This may be considered chiasmus, as the endings do form a cross:
sidere mens
N/Abl F/Nom
╲ ╱
╳
╱ ╲
eadem mutato
F/Nom N/Abl
However, the hyperbaton is what makes this phrase striking (or even double hyperbaton). Part of speech normally trumps syntactic agreement when it comes to chiasmus; that is, if we have four words, of which one pair if the same part of speech, and the other pair another, then that is what one would look at to consider whether or not the construction was chiastic, i.e. then A would have to be a part of speech, not a number/sex/case, and the same for B.
"Normal" order:
mēns ĕădēm sīdĕrĕ mūtātō
A regular chiasmus, noun-adjective-adjective-noun:
mēns ĕădēm mūtātō sīdĕrĕ
To place mens eadem inside sidere mutato, as in motto of the University of Sydney, can be done in poetry; the reason will often be the metre:
sīdĕrĕ mēns ĕădēm mūtātō
This could be part of a dactylic hexameter, the noblest of Greek and Latin meters, where each metre/foot must be either ¯ ˘ ˘ (long-short-short) or ¯ ¯ (long-long), except the sixth foot (long-either). Notice how the normal word order would never fit the metre, while the motto could, depending on what came before and after. The regular chiasmus could fit as well. Normally, such an unusual word order as in the motto is only used in poetry, and then usually metri causa ("for the sake of metre"), but poets may also do it on a whim, or because it sounds better for some other reason. So your motto sounds poetic because of its word order.

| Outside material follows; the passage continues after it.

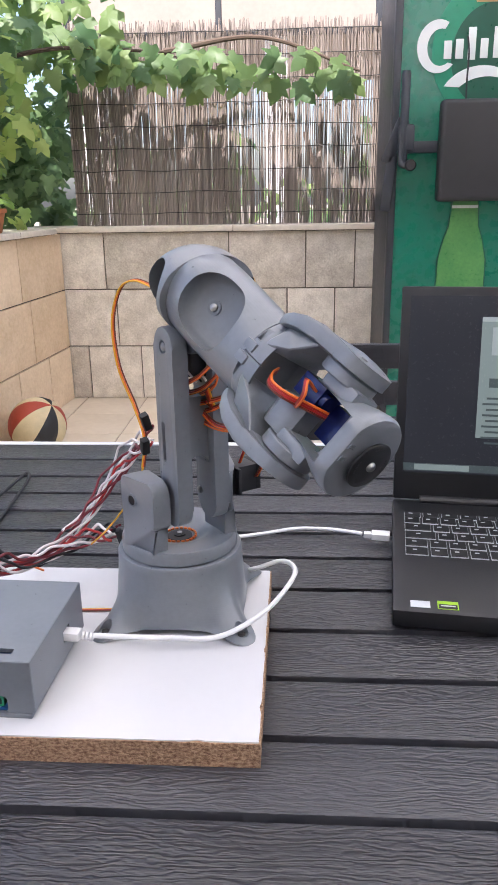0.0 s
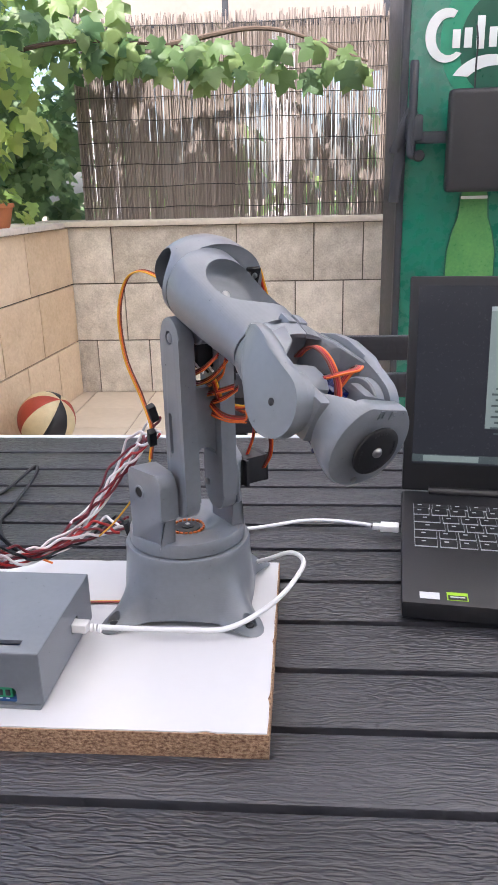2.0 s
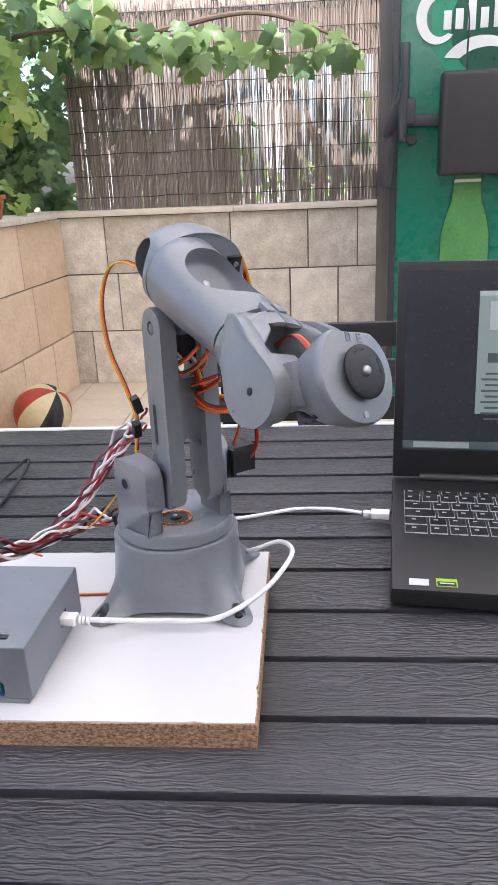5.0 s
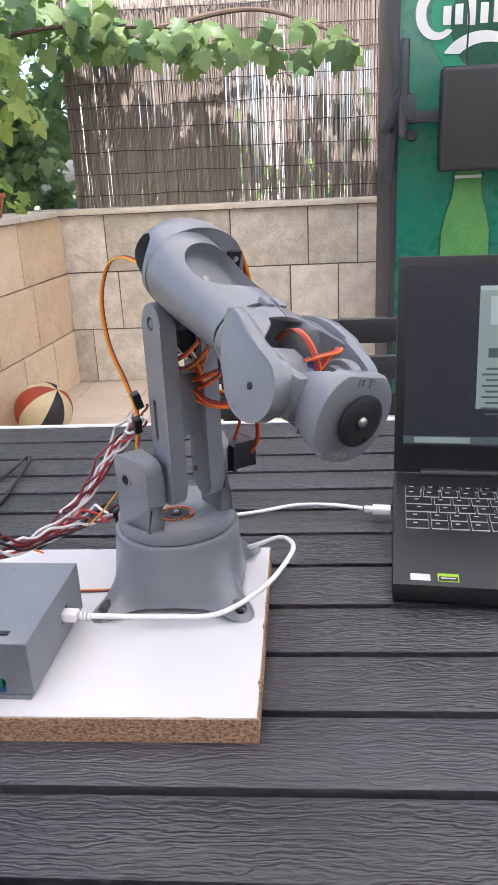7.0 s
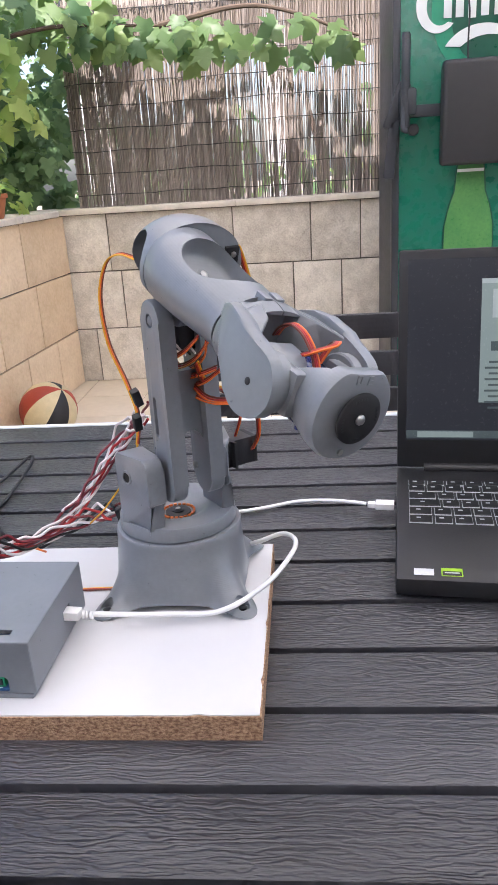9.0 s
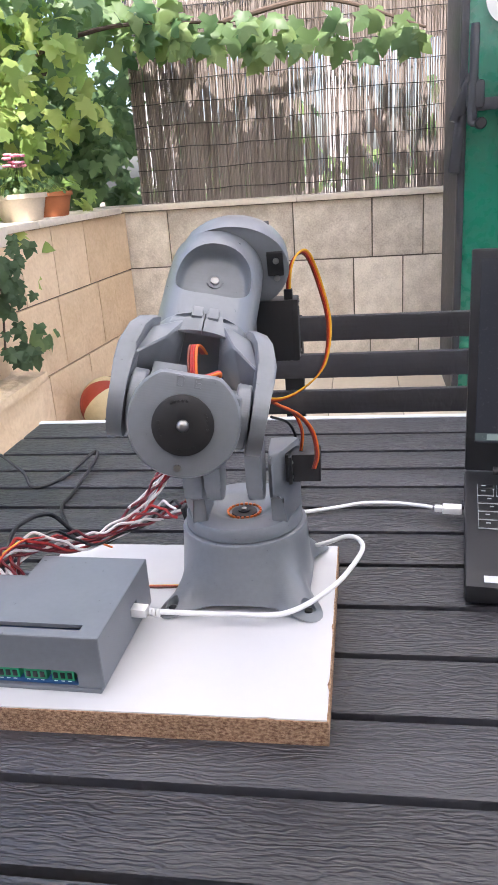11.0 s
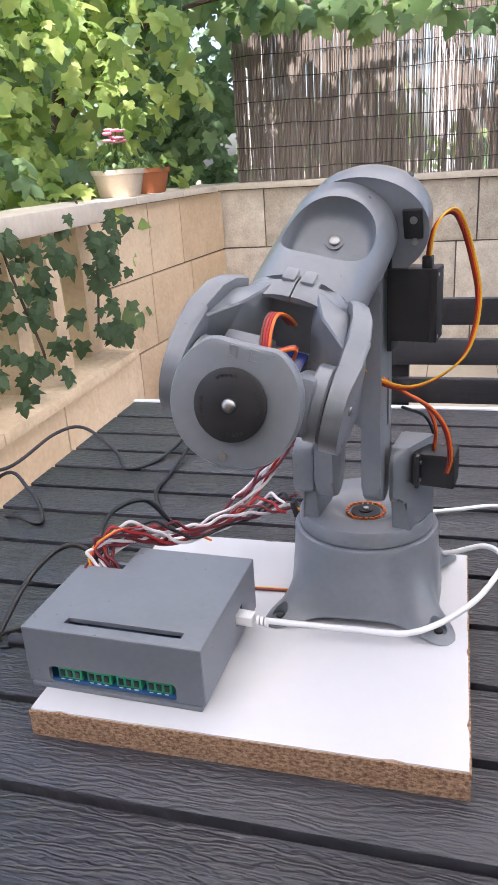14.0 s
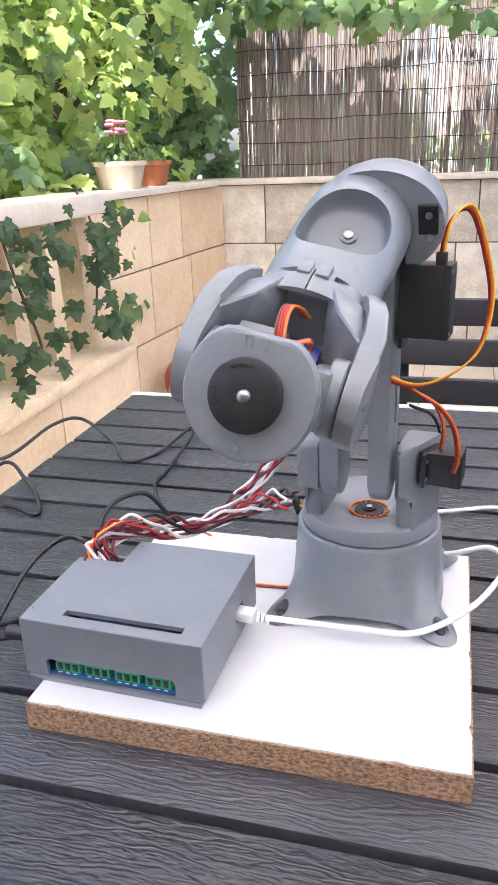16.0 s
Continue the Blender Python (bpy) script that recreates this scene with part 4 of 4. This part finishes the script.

In a regular chiasmus, the effect is often antithetical: you are right, and wrong am I. The non-parallel word order in a chiasmus makes one realise that the two phrase are parallel, which one might otherwise not have noticed so strongly. It can also be merely a local decorative (non-functional) effect.
However, as to the precise stylistic effect of your motto, I would say the effect is no more specific than a poetic tinge. Focus lies where it lies in the translation, but no thanks to the word order. It is possible that other classicists will disagree with me, but probably not a great deal.